Some users post broken links (e.g. they typed out a Wikipedia article name and mispelled it, the article doesn't exist, etc) We chose the following pattern: If the Wikimedia revisions API returns a "missing" error message when trying to get information about the article, mark it as NOT a valid Wikipedia link. The full list of such urls (only 300 Wikipedia links from 48k SO posts and 36k Reddit posts) is in "url_list.csv" in this folder and that csv file is regenerated when running the full analysis batch in "batch.sh".

What if there are no revisions, but the Wikimedia API didn't throw an error (rare: affects 0.3% of Wikipedia posts)

If we didn't get a "missing" error from the Wikimedia API, but we also couldn't actually get ANY revisions (in the 2 week period around the post, or before), mark that post so we can see how many meet that criteria. These links appear to be caused by Wikipedia article links that were posted before the article was written, e.g. title: Web_SQL_Database, dates:2010-01-12 20:24:44+00:00_2010-01-26 20:24:44+00:00 or title: Wiring_(development_platform), dates:2010-07-16 15:32:12+00:00_2010-07-30 15:32:12+00:00 Only 50 Reddit posts and 200 SO posts met that criteria, so we just treated these as stub articles but flagged them with error code 2 (assuming someone might have decided to click the link and create the article, hence potential for a revision). Re-running analysis with and without these posts does not change any conclusions.

What if ORES can't return a predicted score (very rare: affects 0.1% of Wikipedia posts)

If ORES returns an error for any revisions in the 2 week period, mark it as "missing the ORES score" (day_of_avg_score=None). We don't include these in the Study 2 analyses b/c we were not sure exactly what the error meant. A list of all such links is written to files that end with "has_link_but_no_ores.csv". This means 57 posts were excluded when computing the reported results. We also included a flag to re-run analysis with and without these posts and found these 0.1% of posts did not influence results at all.

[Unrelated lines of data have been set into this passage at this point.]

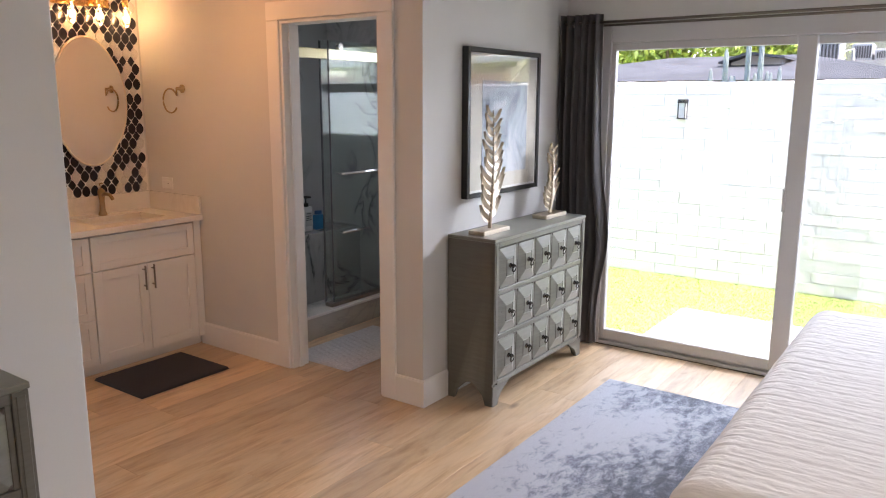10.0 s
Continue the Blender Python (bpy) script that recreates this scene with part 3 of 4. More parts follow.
def pillow_mat():
    m = Mat("white_cotton_with_grey_squares", (0.75, 0.74, 0.72), 0.9, Sheen_Weight=0.1)
    tc = m.node("TexCoord")
    sep = m.node("SeparateXYZ")
    m.link(tc.outputs["Object"], sep.inputs[0])
    wob = m.math("MULTIPLY", m.noise(11, 2, 0.5, tc.outputs["Object"]), 0.012)
    u = m.math("MULTIPLY", m.math("ADD", sep.outputs[0], wob), 27.0)
    v = m.math("MULTIPLY", m.math("ADD", sep.outputs[2], wob), 29.0)
    row = m.math("FLOOR", v)
    u = m.math("ADD", u, m.math("MULTIPLY", m.math("MODULO", m.math("ABSOLUTE", row), 2.0), 0.5))
    fu = m.math("ABSOLUTE", m.math("SUBTRACT", m.math("FRACT", u), 0.5))
    fv = m.math("ABSOLUTE", m.math("SUBTRACT", m.math("FRACT", v), 0.5))
    size = m.math("ADD", 0.75, m.math("MULTIPLY", m.math("MODULO", m.math("ABSOLUTE", row), 2.0), 0.35))
    d = m.math("DIVIDE", m.math("MAXIMUM", m.math("MULTIPLY", fu, 1.15), fv), size)
    ring = m.math("MULTIPLY", m.math("LESS_THAN", d, 0.25), m.math("GREATER_THAN", d, 0.13))
    m.color(m.mix(ring, (0.80, 0.79, 0.78), (0.10, 0.095, 0.10)))
    m.bump(m.noise(700, 2, 0.6, tc.outputs["Object"]), 0.3, 0.002)
    return m.m


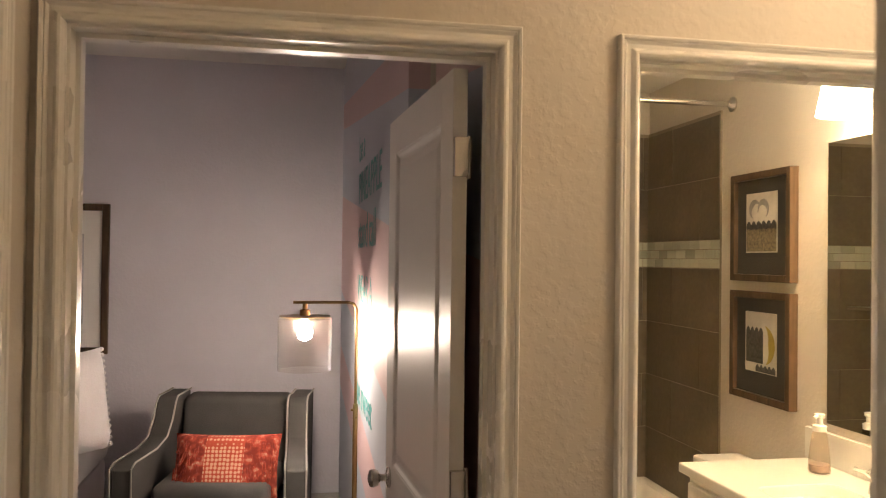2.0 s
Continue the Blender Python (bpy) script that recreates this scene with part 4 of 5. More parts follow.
part("soap", lathe([(0.033, 0.004), (0.035, 0.03), (0.001, 0.031)], 24), M_SOAP, sb, "", True)
pump = part("pump", lathe([(0.024, 0.15), (0.024, 0.17), (0.012, 0.175), (0.012, 0.195), (0.018, 0.198), (0.018, 0.212), (0.004, 0.214)], 20), M_PLASTIC, sb, "white plastic pump", True)
part("nozzle", tube([(0, 0, 0.206), (-0.02, -0.012, 0.207), (-0.038, -0.022, 0.202)], 0.006, 8), M_PLASTIC, pump, "", True)
M_MIRROR, tm, pmir = node_mat("mirror_silver")
pmir.inputs["Base Color"].default_value = (0.86, 0.87, 0.85, 1)
pmir.inputs["Metallic"].default_value, pmir.inputs["Roughness"].default_value = 1.0, 0.0
mirror = tagged(mesh_object("mirror", one(3.784, 4.28, 1.027, 3.7895, 5.19, 2.095), M_MIRROR), "plain frameless bathroom mirror above the vanity", "mirror")

M_SHADE = glow("lit_frosted_glass", (1.0, 0.82, 0.56), 26)
vl = thing("vanity_light", pose(3.79, 4.70, 2.37), "nickel vanity light with three lit frosted glass shades", "wall light")
part("backplate", one(-0.025, -0.36, -0.03, -0.001, 0.36, 0.03, 0.004), M_NICKEL, vl)
for y in (-0.24, 0.0, 0.24):
    part("arm", tube([(-0.02, y, 0), (-0.09, y, 0), (-0.10, y, -0.02)], 0.008, 8), M_NICKEL, vl, "", True)
    part("shade", lathe([(0.035, 0.0), (0.06, -0.03), (0.085, -0.10), (0.105, -0.20)], 22, Matrix.Translation((-0.115, y, -0.015)), cap=False), M_SHADE, vl, "glowing frosted glass shade", True)


def scalloped(x0, x1, z0, z1, waves, height):
    """A flat block whose upper edge is scalloped."""
    n = waves * 8
    pts = [(x0, z0), (x1, z0)]
    pts += [(x1 + (x0 - x1) * k / n, z1 + height * abs(math.sin(math.pi * waves * k / n))) for k in range(n + 1)]
    bm = slab(pts, [], 0, 0.0008)
    bm.transform(pose(0, 0, 0, 90))
    return bm


def crescent(cx, cz, r, w, a0, a1, n=24):
    pts = []
    for k in range(n + 1):
        a = radians(a0 + (a1 - a0) * k / n)
        pts.append((cx + r * math.cos(a), cz + r * math.sin(a)))
    for k in range(n, -1, -1):
        u = k / n
        a = radians(a0 + (a1 - a0) * u)
        q = r - w * math.sin(math.pi * u) - 0.002
        pts.append((cx + q * math.cos(a), cz + q * math.sin(a)))
    bm = slab(pts, [], 0, 0.0008)
    bm.transform(pose(0, 0, 0, 90))
    return bm


M_PRINTPAPER = mat("cream_print_paper", (0.62, 0.59, 0.53), 0.35, 0, 0.12, 18, 90, 0.0)
M_PRINTDARK = mat("charcoal_print_ink", (0.075, 0.07, 0.066), 0.4, 0, 0.75, 60, 130, 0.0)
M_PRINTTAN = mat("tan_print_ink", (0.24, 0.20, 0.125), 0.4, 0, 0.7, 70, 130, 0.0)
M_PRINTGREY = mat("pale_grey_print_ink", (0.32, 0.31, 0.30), 0.4, 0, 0.2, 30, 90, 0.0)
M_PRINTOCHRE = mat("ochre_print_ink", (0.42, 0.32, 0.05), 0.4, 0, 0.2, 30, 90, 0.0)
M_FRAMEW = stained("brown_frame_wood", (0.045, 0.028, 0.017), (0.115, 0.072, 0.042))
M_MAT = mat("dark_grey_mat_board", (0.055, 0.05, 0.045), 0.7, 0, 0.05)
for z0, lower in ((1.553, False), (1.035, True)):
    pf = thing("framed_picture", pose(3.789, 5.82, z0, 0, 0, EAST), "small abstract print in a deep brown wooden frame with dark mat", "picture", "bathroom pictures")
    w, h, d = 0.445, 0.475, 0.04
    for nm, b in (("frame_side", (0, -d, 0, 0.03, -0.0005, h)), ("frame_side", (w - 0.03, -d, 0, w, -0.0005, h)), ("frame_side", (0.03, -d, 0, w - 0.03, -0.0005, 0.03)), ("frame_side", (0.03, -d, h - 0.03, w - 0.03, -0.0005, h))):
        part(nm, one(*b, 0.002), M_FRAMEW, pf)
    part("mat_board", one(0.03, -0.018, 0.03, w - 0.03, -0.001, h - 0.03), M_MAT, pf, "dark mat board")
    pr = part("print", one(0.10, -0.0205, 0.125, w - 0.115, -0.018, h - 0.09), M_PRINTPAPER, pf, "small abstract print on cream paper")
    at = Matrix.Translation((0, -0.0207, 0))
    if lower:
        part("inked_shape", scalloped(0.108, 0.235, 0.165, 0.30, 4, 0.02), M_PRINTDARK, pr, "charcoal patterned block", at=at)
        part("inked_shape", crescent(0.235, 0.245, 0.085, 0.045, -75, 80), M_PRINTOCHRE, pr, "ochre crescent", at=at)
        part("inked_shape", scalloped(0.18, 0.325, 0.128, 0.145, 5, 0.014), M_PRINTDARK, pr, "", at=at)
    else:
        part("inked_shape", scalloped(0.104, 0.326, 0.225, 0.245, 6, 0.018), M_PRINTDARK, pr, "charcoal scalloped band", at=at)
        part("inked_shape", scalloped(0.104, 0.326, 0.13, 0.225, 6, 0.004), M_PRINTTAN, pr, "tan patterned block", at=at)
        for cx, a0, a1 in ((0.165, 20, 250), (0.23, -60, 200)):
            part("inked_shape", crescent(cx, 0.315, 0.042, 0.026, a0, a1), M_PRINTGREY, pr, "pale grey swirl", at=at)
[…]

There were 45 posts that were missing an ORES score from a revision before the 2 week period. These were treated as Stub articles.

Known issues related to non-English articles (rare: affects 1-2% of Wikipedia posts)

For non-English Wikipedia links, the code doesn't try to hit the APIs. We didn't add explicit handling for non-English Wikipedia links becuase posts with non-English Wikipedia posts make up less than 2% of our Reddit posts and less than 1% of SO posts.

  • By default non-English posts are treated as "stub" articles and don't contribute to pageviews/edits. This has no effect on the analysis of WP links vs non-WP links. However, it's possible this could affect our quality analysis or the RQ2 Reddit/SO effects on WP analysis (because each post would be counted as having zero edits before and after). Therefore, we re-ran the analyses with and without these posts included to make sure this issue didn't change any of our conclusions, and found no changes. (No changes to high-quality on Reddit; No changes to high-quality on SO; +10 to score of low-quality posts on Reddit with no changes to comments; no changes to low-quality on SO). In other words, the reported results have a slightly lower upper bound and lower bound score for low quality posts on Reddit, but no other changes. For RQ2, we see a slightly higher edit effect from Reddit to Wikipedia (0.415 instead of 0.405) with no other changes.

In our replications, we chose a simpler option to just treat these as non-WP links.

  • Links to Wikipedia articles that are not English Wikipedia, but share a title with an English wikipedia article, may be erroneously associated with the ORES score for that Wikipedia article. We also made sure this not affect reported results, and found it did not. This bug affects only 44 (0.1%) Reddit posts and 99 (0.2%) SO posts. Example: https://de.wikipedia.org/wiki/File_Transfer_Protocol This bug is fixed in the current version of the code.

Known issues related to deleted SO accounts (rare: affects about 1.5% of posts)

In the original Stack Overflow sample, answers to questions that were asked by deleted users (specifically, questions where the question owner had a null user id) were excluded.

These questions were rare (about 1.5%), and had roughly the same descriptive stats for score/comments as the other 98.5% percent of posts, but just to make sure this decision had no effect on conclusions, we (1) included these posts in our full replication and (2) added an appropriate number of sampled "owner is null" posts and WP-linking posts to the original dataset, and found no conclusions changed (results were nearly identical: max error for score was 0.1, max error for comments was 0.1 and max error for pageviews was 4).